======== Stored data ========

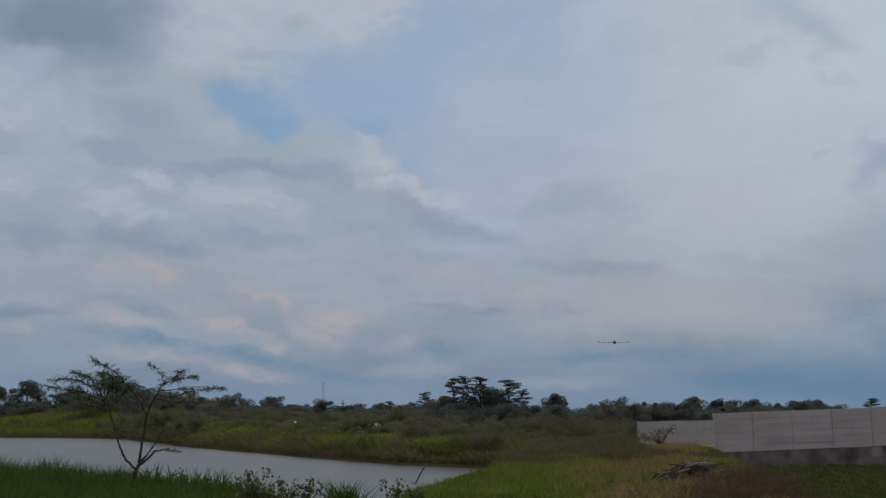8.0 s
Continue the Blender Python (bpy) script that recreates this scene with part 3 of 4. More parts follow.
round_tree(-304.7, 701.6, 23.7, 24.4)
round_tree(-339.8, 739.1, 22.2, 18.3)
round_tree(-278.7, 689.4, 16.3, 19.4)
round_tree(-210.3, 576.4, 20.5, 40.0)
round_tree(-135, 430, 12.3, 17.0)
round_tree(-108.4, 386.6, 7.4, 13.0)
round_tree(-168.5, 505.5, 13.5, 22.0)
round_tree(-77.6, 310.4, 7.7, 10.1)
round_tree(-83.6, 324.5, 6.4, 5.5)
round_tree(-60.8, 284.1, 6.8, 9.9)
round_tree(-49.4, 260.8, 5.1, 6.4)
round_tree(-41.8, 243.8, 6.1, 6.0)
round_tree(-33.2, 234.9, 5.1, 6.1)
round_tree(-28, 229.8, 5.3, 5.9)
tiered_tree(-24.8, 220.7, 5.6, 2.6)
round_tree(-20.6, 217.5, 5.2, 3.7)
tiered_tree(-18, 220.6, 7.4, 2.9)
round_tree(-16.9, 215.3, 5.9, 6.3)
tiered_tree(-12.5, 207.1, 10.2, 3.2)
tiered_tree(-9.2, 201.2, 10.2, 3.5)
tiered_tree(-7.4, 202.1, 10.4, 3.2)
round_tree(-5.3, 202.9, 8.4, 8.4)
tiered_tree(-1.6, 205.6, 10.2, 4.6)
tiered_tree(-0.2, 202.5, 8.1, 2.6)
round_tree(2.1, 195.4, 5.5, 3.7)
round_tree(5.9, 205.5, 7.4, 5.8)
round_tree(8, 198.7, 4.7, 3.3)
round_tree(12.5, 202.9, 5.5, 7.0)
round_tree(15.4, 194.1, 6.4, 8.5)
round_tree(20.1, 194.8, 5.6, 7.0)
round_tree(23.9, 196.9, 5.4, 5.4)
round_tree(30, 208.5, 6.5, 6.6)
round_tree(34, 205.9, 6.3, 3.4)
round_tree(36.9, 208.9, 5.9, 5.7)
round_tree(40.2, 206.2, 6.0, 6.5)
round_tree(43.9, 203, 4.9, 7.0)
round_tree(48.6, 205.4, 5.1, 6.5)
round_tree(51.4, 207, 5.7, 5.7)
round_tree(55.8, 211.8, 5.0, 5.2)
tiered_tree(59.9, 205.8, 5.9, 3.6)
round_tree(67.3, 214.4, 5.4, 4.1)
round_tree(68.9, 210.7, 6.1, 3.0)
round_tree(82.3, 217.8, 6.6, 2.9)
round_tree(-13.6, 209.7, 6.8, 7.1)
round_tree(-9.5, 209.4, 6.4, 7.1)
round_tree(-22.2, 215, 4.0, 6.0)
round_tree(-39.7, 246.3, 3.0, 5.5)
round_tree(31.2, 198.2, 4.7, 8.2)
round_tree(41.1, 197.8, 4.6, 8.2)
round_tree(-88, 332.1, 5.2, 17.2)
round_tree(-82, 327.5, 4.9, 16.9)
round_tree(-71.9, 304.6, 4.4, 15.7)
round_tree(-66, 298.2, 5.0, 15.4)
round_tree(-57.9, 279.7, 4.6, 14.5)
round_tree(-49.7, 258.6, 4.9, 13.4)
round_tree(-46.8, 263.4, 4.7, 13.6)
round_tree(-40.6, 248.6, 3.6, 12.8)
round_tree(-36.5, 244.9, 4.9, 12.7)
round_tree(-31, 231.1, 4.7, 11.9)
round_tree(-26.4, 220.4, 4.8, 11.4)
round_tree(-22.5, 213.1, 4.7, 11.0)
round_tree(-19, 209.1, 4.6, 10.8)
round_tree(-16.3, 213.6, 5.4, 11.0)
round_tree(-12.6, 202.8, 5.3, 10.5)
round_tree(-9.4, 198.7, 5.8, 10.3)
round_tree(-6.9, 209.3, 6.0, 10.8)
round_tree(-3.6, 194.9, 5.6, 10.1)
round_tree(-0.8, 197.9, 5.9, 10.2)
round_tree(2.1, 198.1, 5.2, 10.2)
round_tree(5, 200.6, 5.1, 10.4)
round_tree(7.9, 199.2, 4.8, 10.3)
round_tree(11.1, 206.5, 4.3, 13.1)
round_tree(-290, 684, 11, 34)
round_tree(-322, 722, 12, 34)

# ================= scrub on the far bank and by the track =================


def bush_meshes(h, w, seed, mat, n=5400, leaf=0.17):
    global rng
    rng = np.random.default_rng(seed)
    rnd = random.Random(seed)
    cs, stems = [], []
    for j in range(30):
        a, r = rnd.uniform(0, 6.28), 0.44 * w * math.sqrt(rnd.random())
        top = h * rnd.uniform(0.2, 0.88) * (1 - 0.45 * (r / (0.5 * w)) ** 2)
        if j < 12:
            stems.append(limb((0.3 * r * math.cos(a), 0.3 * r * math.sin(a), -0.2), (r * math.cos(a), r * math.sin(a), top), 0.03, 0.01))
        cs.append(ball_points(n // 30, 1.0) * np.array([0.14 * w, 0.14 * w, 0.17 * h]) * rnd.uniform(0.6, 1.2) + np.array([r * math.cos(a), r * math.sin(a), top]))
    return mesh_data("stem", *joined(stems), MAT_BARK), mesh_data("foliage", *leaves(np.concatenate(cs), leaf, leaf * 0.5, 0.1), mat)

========
======== Stored data ========

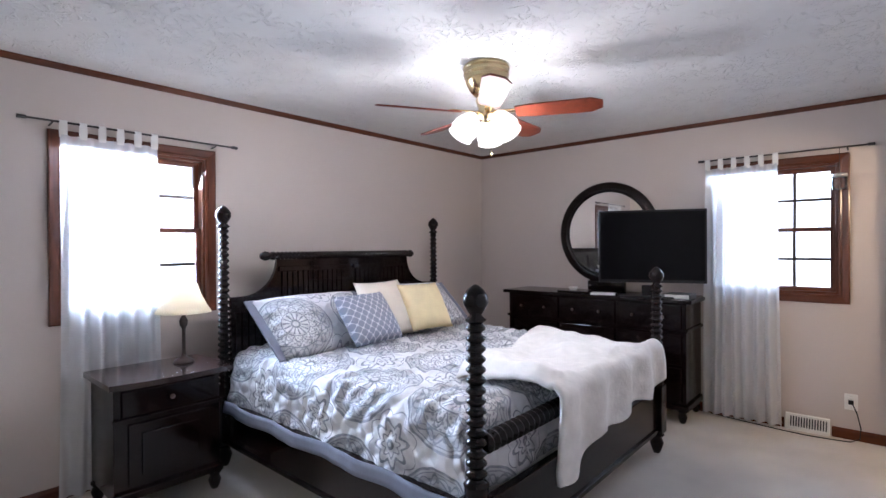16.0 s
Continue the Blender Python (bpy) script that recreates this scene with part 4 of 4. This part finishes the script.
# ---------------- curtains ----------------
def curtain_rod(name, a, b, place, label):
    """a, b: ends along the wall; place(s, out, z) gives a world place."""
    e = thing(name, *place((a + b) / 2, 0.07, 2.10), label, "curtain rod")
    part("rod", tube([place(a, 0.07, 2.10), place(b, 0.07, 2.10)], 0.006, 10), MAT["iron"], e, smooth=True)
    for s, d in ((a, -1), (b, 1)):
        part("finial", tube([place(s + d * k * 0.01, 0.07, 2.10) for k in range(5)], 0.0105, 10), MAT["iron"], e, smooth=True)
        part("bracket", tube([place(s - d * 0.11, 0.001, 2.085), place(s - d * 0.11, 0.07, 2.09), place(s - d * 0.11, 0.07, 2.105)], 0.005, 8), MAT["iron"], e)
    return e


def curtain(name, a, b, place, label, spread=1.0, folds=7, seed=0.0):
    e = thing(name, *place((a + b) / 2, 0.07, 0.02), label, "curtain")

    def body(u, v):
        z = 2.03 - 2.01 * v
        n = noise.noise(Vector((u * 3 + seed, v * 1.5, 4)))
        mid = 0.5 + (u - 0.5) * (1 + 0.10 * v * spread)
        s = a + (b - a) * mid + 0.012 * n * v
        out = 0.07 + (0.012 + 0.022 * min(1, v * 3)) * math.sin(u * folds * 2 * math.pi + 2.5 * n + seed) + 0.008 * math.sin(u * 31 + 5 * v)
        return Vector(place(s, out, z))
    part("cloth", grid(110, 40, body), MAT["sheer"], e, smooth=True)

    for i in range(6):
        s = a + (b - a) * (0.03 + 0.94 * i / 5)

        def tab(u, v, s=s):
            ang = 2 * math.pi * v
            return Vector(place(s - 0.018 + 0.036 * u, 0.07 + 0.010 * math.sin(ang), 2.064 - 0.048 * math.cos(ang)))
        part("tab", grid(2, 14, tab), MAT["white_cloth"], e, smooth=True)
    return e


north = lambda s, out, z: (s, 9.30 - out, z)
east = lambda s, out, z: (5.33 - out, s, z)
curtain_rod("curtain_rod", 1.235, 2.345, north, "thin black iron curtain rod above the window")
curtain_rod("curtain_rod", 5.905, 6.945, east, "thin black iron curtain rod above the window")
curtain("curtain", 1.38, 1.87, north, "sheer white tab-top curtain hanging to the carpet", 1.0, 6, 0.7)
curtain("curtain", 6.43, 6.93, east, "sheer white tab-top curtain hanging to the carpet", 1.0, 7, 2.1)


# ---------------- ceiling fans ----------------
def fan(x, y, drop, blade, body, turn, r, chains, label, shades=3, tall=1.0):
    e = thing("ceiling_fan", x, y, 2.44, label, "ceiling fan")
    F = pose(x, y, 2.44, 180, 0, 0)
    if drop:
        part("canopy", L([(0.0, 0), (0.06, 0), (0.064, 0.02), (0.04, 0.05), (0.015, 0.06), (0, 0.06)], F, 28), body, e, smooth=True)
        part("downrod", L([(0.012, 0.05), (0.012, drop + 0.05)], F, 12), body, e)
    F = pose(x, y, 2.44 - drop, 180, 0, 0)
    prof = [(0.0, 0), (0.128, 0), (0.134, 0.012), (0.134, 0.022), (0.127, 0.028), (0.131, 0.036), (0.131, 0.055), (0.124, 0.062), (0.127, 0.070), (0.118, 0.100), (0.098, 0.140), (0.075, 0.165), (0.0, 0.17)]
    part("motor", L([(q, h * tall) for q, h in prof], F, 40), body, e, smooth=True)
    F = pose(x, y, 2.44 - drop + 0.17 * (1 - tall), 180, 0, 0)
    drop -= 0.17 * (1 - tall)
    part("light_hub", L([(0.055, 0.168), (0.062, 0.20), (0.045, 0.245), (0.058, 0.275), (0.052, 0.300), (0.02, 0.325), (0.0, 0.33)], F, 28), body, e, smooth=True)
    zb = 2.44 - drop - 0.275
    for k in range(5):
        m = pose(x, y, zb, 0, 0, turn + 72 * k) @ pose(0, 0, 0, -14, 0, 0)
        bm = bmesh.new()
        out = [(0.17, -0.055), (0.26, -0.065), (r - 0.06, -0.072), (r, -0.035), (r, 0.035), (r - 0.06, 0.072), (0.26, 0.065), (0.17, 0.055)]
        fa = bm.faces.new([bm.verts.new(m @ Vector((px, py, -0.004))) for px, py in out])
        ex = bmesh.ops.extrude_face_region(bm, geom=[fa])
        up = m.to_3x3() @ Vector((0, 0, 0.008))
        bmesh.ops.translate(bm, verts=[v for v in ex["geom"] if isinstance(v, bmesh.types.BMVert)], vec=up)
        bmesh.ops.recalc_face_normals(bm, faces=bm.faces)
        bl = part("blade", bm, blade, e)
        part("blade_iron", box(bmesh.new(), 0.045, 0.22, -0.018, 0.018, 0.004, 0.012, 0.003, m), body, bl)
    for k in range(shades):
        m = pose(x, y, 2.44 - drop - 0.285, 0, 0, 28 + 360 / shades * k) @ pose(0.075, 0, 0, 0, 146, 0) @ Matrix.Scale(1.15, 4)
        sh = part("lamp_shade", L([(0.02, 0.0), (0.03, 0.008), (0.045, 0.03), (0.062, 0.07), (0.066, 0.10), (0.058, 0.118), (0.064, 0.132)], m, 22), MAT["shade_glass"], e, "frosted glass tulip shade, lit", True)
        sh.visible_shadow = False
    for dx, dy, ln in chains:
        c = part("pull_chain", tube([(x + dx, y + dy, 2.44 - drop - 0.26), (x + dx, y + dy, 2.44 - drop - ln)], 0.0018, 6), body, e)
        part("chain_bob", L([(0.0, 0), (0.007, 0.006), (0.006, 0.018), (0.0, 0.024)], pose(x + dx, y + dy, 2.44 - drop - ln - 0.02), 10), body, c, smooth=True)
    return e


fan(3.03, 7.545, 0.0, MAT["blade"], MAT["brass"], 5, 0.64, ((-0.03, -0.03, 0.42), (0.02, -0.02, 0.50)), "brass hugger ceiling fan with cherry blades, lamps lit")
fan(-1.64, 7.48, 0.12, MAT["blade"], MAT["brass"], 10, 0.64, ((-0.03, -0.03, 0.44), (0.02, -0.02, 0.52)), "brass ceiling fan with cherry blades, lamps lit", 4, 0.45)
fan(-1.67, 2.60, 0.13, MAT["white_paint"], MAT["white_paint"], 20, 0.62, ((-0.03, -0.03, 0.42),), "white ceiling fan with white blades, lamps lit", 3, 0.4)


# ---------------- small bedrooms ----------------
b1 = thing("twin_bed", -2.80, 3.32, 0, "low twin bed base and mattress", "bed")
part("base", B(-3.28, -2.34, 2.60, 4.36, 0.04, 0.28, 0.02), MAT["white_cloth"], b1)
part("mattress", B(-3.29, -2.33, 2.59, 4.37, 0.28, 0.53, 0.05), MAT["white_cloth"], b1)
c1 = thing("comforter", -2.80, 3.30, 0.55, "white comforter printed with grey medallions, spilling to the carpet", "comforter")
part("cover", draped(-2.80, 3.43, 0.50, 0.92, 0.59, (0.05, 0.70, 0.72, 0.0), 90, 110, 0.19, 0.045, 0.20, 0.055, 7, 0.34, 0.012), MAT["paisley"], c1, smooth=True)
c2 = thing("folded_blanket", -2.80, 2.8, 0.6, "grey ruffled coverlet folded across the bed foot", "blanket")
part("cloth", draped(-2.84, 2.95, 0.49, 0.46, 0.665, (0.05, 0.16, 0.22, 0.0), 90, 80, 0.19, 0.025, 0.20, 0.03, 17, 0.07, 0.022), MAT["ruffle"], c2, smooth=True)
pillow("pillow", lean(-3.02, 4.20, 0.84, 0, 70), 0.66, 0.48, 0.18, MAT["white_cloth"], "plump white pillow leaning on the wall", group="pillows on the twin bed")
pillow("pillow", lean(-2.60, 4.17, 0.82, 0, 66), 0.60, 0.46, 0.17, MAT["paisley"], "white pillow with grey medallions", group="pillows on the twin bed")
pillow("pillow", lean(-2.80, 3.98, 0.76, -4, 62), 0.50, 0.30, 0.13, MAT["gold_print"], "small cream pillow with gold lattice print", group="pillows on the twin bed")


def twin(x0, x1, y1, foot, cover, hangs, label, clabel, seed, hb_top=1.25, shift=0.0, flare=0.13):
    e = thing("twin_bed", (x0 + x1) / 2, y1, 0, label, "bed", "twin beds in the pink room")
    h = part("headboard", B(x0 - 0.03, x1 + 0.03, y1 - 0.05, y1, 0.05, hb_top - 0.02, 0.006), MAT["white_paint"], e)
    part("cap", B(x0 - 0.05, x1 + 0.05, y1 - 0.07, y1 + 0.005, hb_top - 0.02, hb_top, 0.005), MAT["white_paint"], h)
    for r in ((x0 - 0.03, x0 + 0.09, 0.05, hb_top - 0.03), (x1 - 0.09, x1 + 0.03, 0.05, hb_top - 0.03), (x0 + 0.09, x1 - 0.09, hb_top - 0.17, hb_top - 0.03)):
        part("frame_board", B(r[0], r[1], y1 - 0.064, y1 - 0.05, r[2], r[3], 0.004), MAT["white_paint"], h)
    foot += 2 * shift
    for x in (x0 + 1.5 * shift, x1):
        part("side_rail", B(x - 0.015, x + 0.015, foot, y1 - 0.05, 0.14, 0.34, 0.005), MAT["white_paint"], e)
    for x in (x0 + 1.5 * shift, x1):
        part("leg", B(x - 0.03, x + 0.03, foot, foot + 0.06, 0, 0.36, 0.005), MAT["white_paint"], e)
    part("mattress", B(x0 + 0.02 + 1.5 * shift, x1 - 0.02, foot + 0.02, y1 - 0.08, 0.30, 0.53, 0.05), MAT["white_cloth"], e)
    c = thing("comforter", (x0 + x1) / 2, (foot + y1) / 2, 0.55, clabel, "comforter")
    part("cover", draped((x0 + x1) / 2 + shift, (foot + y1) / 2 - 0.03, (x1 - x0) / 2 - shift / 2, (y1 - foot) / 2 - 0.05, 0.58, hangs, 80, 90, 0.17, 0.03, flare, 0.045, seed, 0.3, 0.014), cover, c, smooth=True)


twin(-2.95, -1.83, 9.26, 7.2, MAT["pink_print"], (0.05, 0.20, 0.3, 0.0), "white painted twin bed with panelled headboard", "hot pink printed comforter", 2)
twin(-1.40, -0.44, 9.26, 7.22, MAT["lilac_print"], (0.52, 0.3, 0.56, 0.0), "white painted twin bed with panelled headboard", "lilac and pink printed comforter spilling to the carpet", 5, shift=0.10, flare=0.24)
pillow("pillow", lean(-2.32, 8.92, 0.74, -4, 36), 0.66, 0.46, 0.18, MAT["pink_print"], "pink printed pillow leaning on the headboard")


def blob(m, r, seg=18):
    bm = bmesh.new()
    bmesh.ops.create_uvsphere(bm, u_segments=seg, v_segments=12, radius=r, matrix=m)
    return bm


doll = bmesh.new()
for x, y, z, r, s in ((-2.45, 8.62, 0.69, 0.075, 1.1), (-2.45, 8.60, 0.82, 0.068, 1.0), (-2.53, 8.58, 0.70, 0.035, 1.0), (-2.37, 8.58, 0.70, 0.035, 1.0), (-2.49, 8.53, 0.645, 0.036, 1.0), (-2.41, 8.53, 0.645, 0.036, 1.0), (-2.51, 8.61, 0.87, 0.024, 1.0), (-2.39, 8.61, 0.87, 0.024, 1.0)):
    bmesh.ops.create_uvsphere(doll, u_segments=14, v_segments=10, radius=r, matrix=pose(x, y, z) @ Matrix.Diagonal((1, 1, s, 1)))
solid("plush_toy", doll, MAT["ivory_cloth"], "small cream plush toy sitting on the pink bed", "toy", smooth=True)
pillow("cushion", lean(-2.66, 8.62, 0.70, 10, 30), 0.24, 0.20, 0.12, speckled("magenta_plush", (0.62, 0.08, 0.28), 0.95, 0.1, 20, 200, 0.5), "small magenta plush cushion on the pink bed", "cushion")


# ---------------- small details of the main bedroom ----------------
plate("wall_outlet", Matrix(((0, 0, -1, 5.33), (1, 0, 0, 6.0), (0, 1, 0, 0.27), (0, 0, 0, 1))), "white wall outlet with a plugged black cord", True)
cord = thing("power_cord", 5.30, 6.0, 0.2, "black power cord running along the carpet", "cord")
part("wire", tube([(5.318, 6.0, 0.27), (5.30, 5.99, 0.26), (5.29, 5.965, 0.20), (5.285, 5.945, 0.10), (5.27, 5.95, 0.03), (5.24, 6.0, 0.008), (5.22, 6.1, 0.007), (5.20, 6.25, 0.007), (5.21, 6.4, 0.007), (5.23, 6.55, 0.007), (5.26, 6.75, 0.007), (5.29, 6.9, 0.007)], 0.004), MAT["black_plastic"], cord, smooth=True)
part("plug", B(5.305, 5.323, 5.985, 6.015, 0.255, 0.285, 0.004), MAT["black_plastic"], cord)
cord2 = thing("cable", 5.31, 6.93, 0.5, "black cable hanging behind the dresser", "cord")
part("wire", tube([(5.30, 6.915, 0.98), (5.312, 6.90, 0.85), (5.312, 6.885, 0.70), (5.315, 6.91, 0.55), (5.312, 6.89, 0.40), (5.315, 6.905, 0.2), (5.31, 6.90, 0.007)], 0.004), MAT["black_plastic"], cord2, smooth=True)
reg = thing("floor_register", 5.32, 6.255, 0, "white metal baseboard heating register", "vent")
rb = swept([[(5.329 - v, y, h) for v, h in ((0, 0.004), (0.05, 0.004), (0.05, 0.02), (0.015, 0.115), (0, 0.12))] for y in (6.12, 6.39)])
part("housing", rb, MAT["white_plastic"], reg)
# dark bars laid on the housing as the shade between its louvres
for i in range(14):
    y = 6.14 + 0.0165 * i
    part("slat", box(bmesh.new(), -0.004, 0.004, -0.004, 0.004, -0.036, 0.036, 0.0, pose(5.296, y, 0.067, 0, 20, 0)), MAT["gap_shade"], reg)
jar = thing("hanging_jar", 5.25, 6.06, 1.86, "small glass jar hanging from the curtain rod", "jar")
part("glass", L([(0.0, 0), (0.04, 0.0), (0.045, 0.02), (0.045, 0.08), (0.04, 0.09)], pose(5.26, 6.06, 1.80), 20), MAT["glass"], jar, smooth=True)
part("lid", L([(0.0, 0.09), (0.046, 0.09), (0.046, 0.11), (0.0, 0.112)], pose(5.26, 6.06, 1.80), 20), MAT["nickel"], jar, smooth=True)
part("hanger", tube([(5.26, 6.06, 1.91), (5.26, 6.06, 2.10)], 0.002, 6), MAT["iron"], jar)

========

*To be done*
Using the listing above, return all lines where the word "that" occurs.

*Output for this exercise*
Continue the Blender Python (bpy) script that recreates this scene with part 3 of 4. More parts follow.
Continue the Blender Python (bpy) script that recreates this scene with part 4 of 4. This part finishes the script.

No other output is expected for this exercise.